Aspetti per una settimana quel momento. Dal momento in cui riagganci, aspetti che ritorni quel momento. Che tu sia lontana geograficamente o vicina, poco cambia. Quello diventa il giorno della telefonata, avvisi parenti ed amici che non si devono assolutamente permettere di chiamare per non tenere la linea occupata, 24 ore concentrate e focalizzate su 9 minuti e 40 secondi di cronometro. Si può riassumere una settimana in così poco tempo? Impossibile. E devi lasciargli spazio di parlare, perché è più quello che vorresti sentire che dire.
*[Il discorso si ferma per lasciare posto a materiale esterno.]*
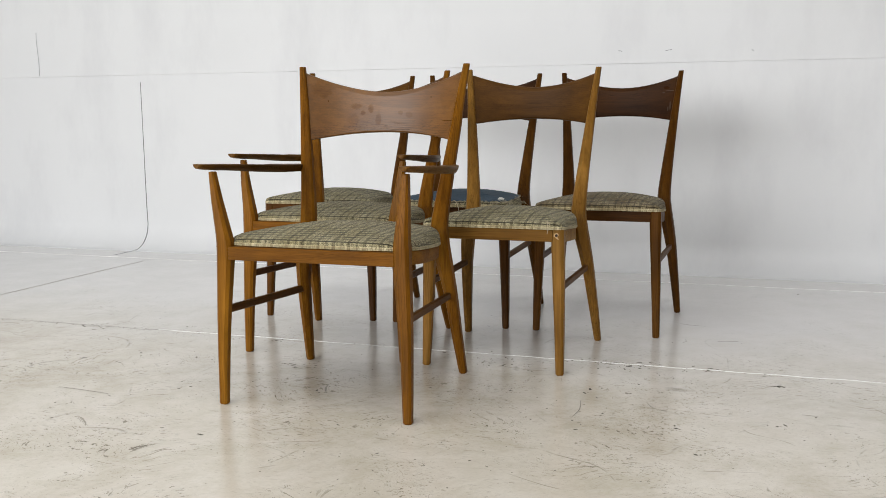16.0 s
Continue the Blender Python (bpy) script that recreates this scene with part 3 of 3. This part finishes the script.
thread(bm, [(0.030, -0.243, RAIL_TOP + 0.022), (0.036, -0.248, RAIL_TOP + 0.016), (0.041, -0.250, RAIL_TOP + 0.004), (0.043, -0.250, RAIL_TOP - 0.012), (0.042, -0.250, RAIL_TOP - 0.020)], 0.0012)
tagged(part("frayed_threads", bm, CREAM, pad_s3, smooth=0), "frayed cream threads", kind="stuff")
bm = bmesh.new()
bmesh.ops.create_icosphere(bm, subdivisions=3, radius=1.0)
for v in bm.verts:
    k = 1 + 0.55 * noise.noise(v.co * 2.6)
    v.co = Vector((0.184 + 0.010 * k * v.co.x, -0.212 + 0.015 * k * v.co.y, RAIL_TOP + 0.030 + 0.006 * k * v.co.z))
part("batting_tuft", bm, WHITE, pad_s3, "white cotton batting showing through", smooth=80)

bm, _ = lining(pad_s1, lambda x, y: ((x - 0.158) / 0.020) ** 2 + ((y + 0.229) / 0.0065) ** 2 < 1 + 0.7 * noise.noise(Vector((x * 150, y * 150, 2))), 0.0028, 0.002)
part("worn_patch", bm, BLUE_GREY, pad_s1, "blue-grey lining showing at a worn corner", smooth=80)
bm = bmesh.new()
thread(bm, [(0.168, -0.237, RAIL_TOP + 0.026), (0.170, -0.243, RAIL_TOP + 0.012), (0.172, -0.245, RAIL_TOP - 0.002), (0.170, -0.245, RAIL_TOP - 0.009)], 0.0014)
thread(bm, [(0.172, -0.238, RAIL_TOP + 0.022), (0.178, -0.243, RAIL_TOP + 0.012), (0.177, -0.244, RAIL_TOP + 0.004)], 0.001)
part("loose_thread", bm, CREAM, pad_s1, smooth=0)


def chip(points, y0, y1):
    """A small raised flake with a given outline in x and z."""
    bm = bmesh.new()
    a = [bm.verts.new((x, y0, z)) for x, z in points]
    b = [bm.verts.new((x * 0.9 + 0.1 * points[0][0], y1, z * 0.9 + 0.1 * points[0][1])) for x, z in points]
    n = len(points)
    for i in range(n):
        bm.faces.new((a[i], a[(i + 1) % n], b[(i + 1) % n], b[i]))
    bm.faces.new(b)
    return bm


def round_dot(x, z, r, n=12):
    return [(x + r * (1 + 0.15 * math.sin(3 * k)) * math.cos(k * 2 * math.pi / n), z + r * math.sin(k * 2 * math.pi / n)) for k in range(n)]


leg_face = -0.2318
part("split_wood", chip([(0.187, 0.412), (0.196, 0.415), (0.201, 0.409), (0.197, 0.402), (0.203, 0.394), (0.194, 0.398), (0.191, 0.401), (0.186, 0.404)], leg_face, leg_face - 0.0006), RAW, chair_s1, "pale split wood round a screw hole")
part("screw_hole", chip(round_dot(0.194, 0.407, 0.0042), leg_face - 0.0006, leg_face - 0.0010), HOLE, chair_s1, "dark empty screw hole")
part("screw_hole", chip(round_dot(-0.196, 0.407, 0.0042), leg_face, leg_face - 0.0006), HOLE, chair_s1, "dark empty screw hole")

# ---- the studio ----
WALL_Y, COVE, LEDGE = 3.425, 0.14, 0.96
X0, X1, Y0, HIGH = -7.0, 6.0, -5.5, 4.0


def sheet(x0, x1, rows, bm=None):
    """A long sheet through rows of (y, z)."""
    bm = bm or bmesh.new()
    a = [bm.verts.new((x0, y, z)) for y, z in rows]
    b = [bm.verts.new((x1, y, z)) for y, z in rows]
    for i in range(len(rows) - 1):
        bm.faces.new((a[i], a[i + 1], b[i + 1], b[i]))
    return bm


floor = tagged(link_mesh("floor", box((X0, Y0, -0.2), (X1, WALL_Y, 0.0)), FLOOR, smooth=0), "glossy white painted concrete floor with scuffs and dirt", "floor", kind="structure")
arc = [(WALL_Y - COVE + COVE * math.sin(a), COVE - COVE * math.cos(a)) for a in [i * math.pi / 2 / 16 for i in range(17)]]
arc[0] = (arc[0][0] - 0.02, 0.0012)
rows = arc + [(WALL_Y, LEDGE), (WALL_Y + 0.2, LEDGE), (WALL_Y + 0.2, -0.2), (WALL_Y - COVE, -0.2)]
bm = sheet(X0, X1, rows + [rows[0]])
bmesh.ops.remove_doubles(bm, verts=bm.verts[:], dist=1e-5)
tagged(link_mesh("wall_back_cove", bm, WALL, smooth=25), "white curved cyclorama wall with grey smudges", "wall", kind="structure")
tagged(link_mesh("wall_back_upper", box((X0, WALL_Y - 0.002, LEDGE + 0.0006), (X1, WALL_Y + 0.2, HIGH)), WALL, smooth=0), "white painted wall panel above a joint", "wall", kind="structure")
# unseen walls and ceiling, added to enclose the set and cut bounced light
tagged(link_mesh("wall_left", box((X0 - 0.2, Y0, -0.2), (X0, WALL_Y + 0.2, HIGH)), UNSEEN_WALL, smooth=0), "unseen plain grey wall, added to enclose the light", "wall", kind="structure")
tagged(link_mesh("wall_right", box((X1, Y0, -0.2), (X1 + 0.2, WALL_Y + 0.2, HIGH)), UNSEEN_WALL, smooth=0), "unseen plain grey wall, added to enclose the light", "wall", kind="structure")
tagged(link_mesh("wall_behind", box((X0 - 0.2, Y0 - 0.2, -0.2), (X1 + 0.2, Y0, HIGH)), UNSEEN_WALL, smooth=0), "unseen plain grey wall, added to enclose the light", "wall", kind="structure")
tagged(link_mesh("ceiling", box((X0 - 0.2, Y0 - 0.2, HIGH), (X1 + 0.2, WALL_Y + 0.2, HIGH + 0.2)), UNSEEN_CEIL, smooth=0), "unseen plain grey ceiling, added to enclose the light", "ceiling", kind="structure")


def strip(name, points, width, material, label, up=(0, 0, 1), proud=0.0012):
    """A thin flat ribbon along points, laid on a surface whose normal is up."""
    pts = [Vector(p) for p in points]
    bm = bmesh.new()
    rows = []
    for i, p in enumerate(pts):
        d = (pts[min(i + 1, len(pts) - 1)] - pts[max(i - 1, 0)]).normalized()
        n = Vector(up(i)) if callable(up) else Vector(up)
        side = d.cross(n).normalized() * (width(i) if callable(width) else width) / 2
        rows.append([bm.verts.new(q) for q in (p - side, p - side * 0.6 + n * proud, p + side * 0.6 + n * proud, p + side)])
    for a, b in zip(rows, rows[1:]):
        for k in range(3):
            bm.faces.new((a[k], a[k + 1], b[k + 1], b[k]))
    return tagged(link_mesh(name, bm, material, smooth=0), label, "joint line", kind="structure")


# joint of two cyclorama sections: down the wall, round the cove and along the floor
turns = [math.pi / 2 * i / 20 for i in range(21)]
joint = [(-2.668, 3.11 + 0.045 * i, 0.0005) for i in range(5)] + [(-2.668, WALL_Y - COVE + COVE * math.sin(a), COVE - COVE * math.cos(a)) for a in turns[2:]] + [(-2.67, WALL_Y, COVE + (0.92 - COVE) * i / 8) for i in range(1, 9)]
curl = [(0, 0, 1)] * 5 + [(0, -math.sin(a), math.cos(a)) for a in turns[2:]] + [(0, -1, 0)] * 8
strip("trim_wall_joint", joint, lambda i: 0.0075 - 0.004 * abs(i - 14) / 20, SEAM, "dark hairline joint in the curved wall", lambda i: curl[i])
strip("trim_wall_crack", [(-0.187 + 0.003 * math.sin(9 * z), WALL_Y, z) for z in [COVE + 0.075 * i for i in range(11)]], 0.002, SEAM_PALE, "faint grey vertical joint in the wall", (0, -1, 0))
strip("trim_wall_crack", [(-0.187, WALL_Y - COVE + COVE * math.sin(a), COVE - COVE * math.cos(a)) for a in turns[8:]], 0.004, SEAM_SOFT, "dark crack in the curved wall", lambda i: (0, -math.sin(turns[8 + i]), math.cos(turns[8 + i])))
for x, z, dx, dz in ((-0.735, 0.722, 0.030, -0.004), (-0.690, 0.738, 0.012, 0.014), (-0.032, 1.021, 0.018, -0.004), (0.183, 1.015, 0.030, 0.005), (0.561, 1.010, 0.010, -0.005)):
    y = WALL_Y - (0.002 if z > LEDGE else 0.0)
    tagged(strip("wall_mark", [(x + dx * t, y, z + dz * t) for t in (0, 0.35, 0.7, 1)], 0.0022, SEAM, "", (0, -1, 0), 0.0008), "small dark scuff mark on the white wall", "scuff", "scuffs on the wall", "thing")
strip("trim_upper_joint", [(-3.35 + 0.004 * math.sin(20 * z), WALL_Y - 0.004, z) for z in [0.97 + 0.03 * i for i in range(9)]], 0.004, SEAM_SOFT, "faint grey joint in the upper wall", (0, -1, 0))
strip("trim_floor_joint", [(-2.385 - 0.042 * i / 10 - 0.004 * math.sin(i), 2.98 - 0.19 * i, 0.0) for i in range(16)], 0.006, SEAM_DIRT, "thin grey floor joint")
strip("trim_floor_crack", [(-3.6 + 0.05 * i, 1.607 + 0.004 * math.sin(1.7 * i) + 0.003 * math.sin(4.1 * i), 0.0) for i in range(47)], 0.0028, SEAM_DIRT, "dirty crack along a floor joint", proud=0.0008)
strip("trim_floor_ridge", [(-1.35 + 0.05 * i, 1.614 + 0.003 * math.sin(1.7 * i), 0.0) for i in range(120)], 0.0021, RIDGE, "raised white paint ridge along a floor joint", proud=0.0014)
strip("trim_cove_foot", [(-6.5 + 0.25 * i, 3.06 + 0.004 * math.sin(2.1 * i), 0.0) for i in range(50)], 0.004, RIDGE, "white paint ridge at the foot of the cove", proud=0.0012)


# ---- particular scratches and flakes of dirt on the floor ----
def scratch(points, width):
    """A thin dark scrape, tapering to its ends."""
    pts = spline([(x, y) for x, y in points], 5)
    bm = bmesh.new()
    rows = []
    for i, p in enumerate(pts):
        d = pts[min(i + 1, len(pts) - 1)] - pts[max(i - 1, 0)]
        n = np.array((-d[1], d[0])) / (np.linalg.norm(d) + 1e-9)
        w = 0.27 * width * (0.25 + math.sin(math.pi * (0.08 + 0.84 * i / (len(pts) - 1)))) * (0.7 + 0.5 * noise.noise(Vector((p[0] * 90, p[1] * 90, 0))))
        rows.append([bm.verts.new((*(p + n * w * k), 0.0006 if k else 0.0010)) for k in (-1, 0, 1)])
    for a, b in zip(rows, rows[1:]):
        for k in (0, 1):
            bm.faces.new((a[k], a[k + 1], b[k + 1], b[k]))
    return tagged(link_mesh("floor_scratch", bm, SCRAPE, smooth=0), "thin dark scratch in the floor paint", "scratch", "scratches on the floor")


def grit(places, seed):
    """Flakes of dirt strewn round places of x, y, spread, count and size."""
    rnd = random.Random(seed)
    bm = bmesh.new()
    for x, y, spread, count, size in places:
        for _ in range(count):
            cx, cy = x + rnd.gauss(0, spread), y + rnd.gauss(0, spread)
            r, turn, long = 0.7 * size * rnd.uniform(0.35, 1.0), rnd.uniform(0, 6.28), rnd.uniform(1.0, 2.6)
            ring = []
            for k in range(7):
                a = k * 2 * math.pi / 7
                q = r * rnd.uniform(0.6, 1.2)
                dx, dy = q * long * math.cos(a), q * math.sin(a)
                ring.append(bm.verts.new((cx + dx * math.cos(turn) - dy * math.sin(turn), cy + dx * math.sin(turn) + dy * math.cos(turn), 0.0004)))
            tip = bm.verts.new((cx, cy, 0.0004 + 0.3 * r))
            for k in range(7):
                bm.faces.new((ring[k], ring[(k + 1) % 7], tip))
    return tagged(link_mesh("floor_dirt", bm, DIRT, smooth=0), "small dark flakes of dirt strewn on the floor", "dirt", kind="stuff")


for line, width in (([(-1.181, 0.899), (-1.09, 0.892), (-1.0, 0.881)], 0.006), ([(0.398, 2.232), (0.44, 2.217), (0.489, 2.212)], 0.007), ([(0.544, 1.988), (0.608, 2.008)], 0.006), ([(0.44, 1.99), (0.446, 1.962), (0.437, 1.94)], 0.005), ([(0.801, 1.241), (0.838, 1.238)], 0.008), ([(0.416, 1.238), (0.44, 1.19), (0.477, 1.168)], 0.006), ([(0.248, 1.21), (0.262, 1.12), (0.255, 1.043)], 0.005), ([(-1.434, 1.073), (-1.40, 1.13), (-1.36, 1.16)], 0.006), ([(-0.66, 1.31), (-0.62, 1.28), (-0.60, 1.29), (-0.57, 1.30)], 0.007), ([(-0.46, 1.15), (-0.45, 1.11), (-0.43, 1.07)], 0.012)):
    scratch(line, width)
grit([(-0.634, 1.295, 0.03, 9, 0.004), (-0.444, 1.11, 0.03, 16, 0.0035), (-0.826, 0.989, 0.01, 3, 0.005), (-1.03, 0.786, 0.02, 4, 0.004), (0.838, 2.354, 0.006, 2, 0.006), (0.564, 2.806, 0.003, 1, 0.006), (0.791, 2.925, 0.003, 1, 0.006), (0.743, 1.49, 0.012, 4, 0.006), (0.254, 1.287, 0.012, 3, 0.007), (0.305, 1.586, 0.05, 16, 0.004), (-0.119, 1.54, 0.05, 14, 0.004), (-1.806, 1.606, 0.03, 6, 0.006), (-0.2, 0.7, 0.5, 120, 0.0028), (-1.4, 1.2, 0.5, 110, 0.003), (0.5, 0.9, 0.4, 90, 0.003), (-0.1, 1.5, 0.6, 70, 0.0028), (0.4, 2.3, 0.5, 14, 0.0025)], 11)
grit([(-1.591, 1.592, 0.02, 7, 0.0055), (-1.24, 1.63, 0.03, 8, 0.0055), (-0.65, 1.31, 0.025, 9, 0.0055), (0.31, 1.59, 0.03, 14, 0.0055), (-0.085, 1.541, 0.04, 9, 0.005), (0.05, 1.446, 0.008, 2, 0.008), (0.52, 1.612, 0.02, 7, 0.006), (-0.564, 0.666, 0.012, 3, 0.006), (0.582, 0.87, 0.01, 3, 0.007), (-0.44, 1.10, 0.035, 12, 0.0045), (0.508, 1.048, 0.012, 3, 0.0065), (0.751, 1.127, 0.022, 9, 0.005), (0.829, 1.241, 0.006, 2, 0.007), (0.737, 1.479, 0.012, 3, 0.006), (-1.0, 1.2, 0.16, 22, 0.0045), (-0.80, 0.86, 0.2, 30, 0.0042), (0.25, 1.15, 0.16, 26, 0.0042), (0.40, 1.50, 0.12, 16, 0.005), (-0.15, 0.78, 0.2, 30, 0.004)], 23)
along = random.Random(31)
grit([(along.uniform(-2.3, 0.9), 1.607 + along.gauss(0, 0.012), 0.012, along.randrange(1, 5), along.uniform(0.003, 0.0055)) for _ in range(46)], 37)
Prepararsi qualcosa è sconsigliassimo, rischi sempre che la conversazione prenda una piega che poi per questioni di tempo non puoi gestire. Sono più funzionali le frasi a spot.

Intanto, stanno e stiamo sempre tutti bene. Nel frattempo tu parente, puoi anche avere 40 di febbre, una polmonite, o un braccio rotto… lui o lei devono sapere che va sempre tutto bene. Io sono logorroica. Personalmente per me ogni chiamata si è sempre conclusa con me mi collegavo al sito delle poste per fare un telegramma. Ho investito molto denaro nei telegrammi. Erano veloci e la telefonata della domenica al lunedì era già cosa chiusa. Per quanto si abbiano molte cose da dire, entrambe le parti fanno un’accurata selezione, e se si è molto abili in questo, ci possono essere anche frazioni di secondo di silenzio. “Adesso si stacca, ricordati che mi manchi”. Un classico.

Il vero problema per chi “aspetta” la chiamata su cui potrei dire molto è quando la chiamata non arriva. Solitamente della telefonata, sai il giorno e all’incirca la fascia oraria. Ma ci sono giorni in cui quella chiamata non arriva. Ci sono giorni in cui aspetti invano, quel giorno e quelli a venire. Perché nessuno ti avvisa se la linea non funziona, se il telefono della sezione è guasto, se tuo marito, tuo figlio, tuo fratello, tuo cugino o chiunque sia è stato trasferito. Nessuno ti dice niente. Perché nessuno gode del diritto di sapere dove si trova un pezzo del proprio cuore. E se chiami perché sei preoccupato o preoccupata, ti dicono che devi attendere, che chiamerà anche se non è vero perché è stato dislocato a 1400km. Succede.

Succede davvero che quella chiamata non arriva. Succede che se la aspetti di domenica, il giorno dopo la settimana inizia per tutti, e tu devi imparare a far finta di niente. Perché adesso si possono usare i cellulari, e quindi teoricamente posso anche aspettare ovunque, ma fino a poco tempo fa le chiamate venivano autorizzate solo sulla linea fissa. Solo sulla linea fissa. Nel dubbio la linea fissa non l’ho mai disattivata. Non mi serve a molto, anzi a niente. Ma per molto tempo mi ha dato aria, e mi ha permesso di respirare, e adesso che non mi serve più non mi sento di buttarla via come una scarpa dismessa. La conservo come una reliquia piuttosto, perché se siamo quelli che siamo adesso è anche grazie a quel dannato telefono. Non discuto da famigliare solo la quantità di chiamate. Discuto il diritto di chiamare e ricevere chiamate, quando chiunque avrebbe diritto di dire o sentirsi dire le cose a voce. Per umanità. Per puro e semplice senso di umanità.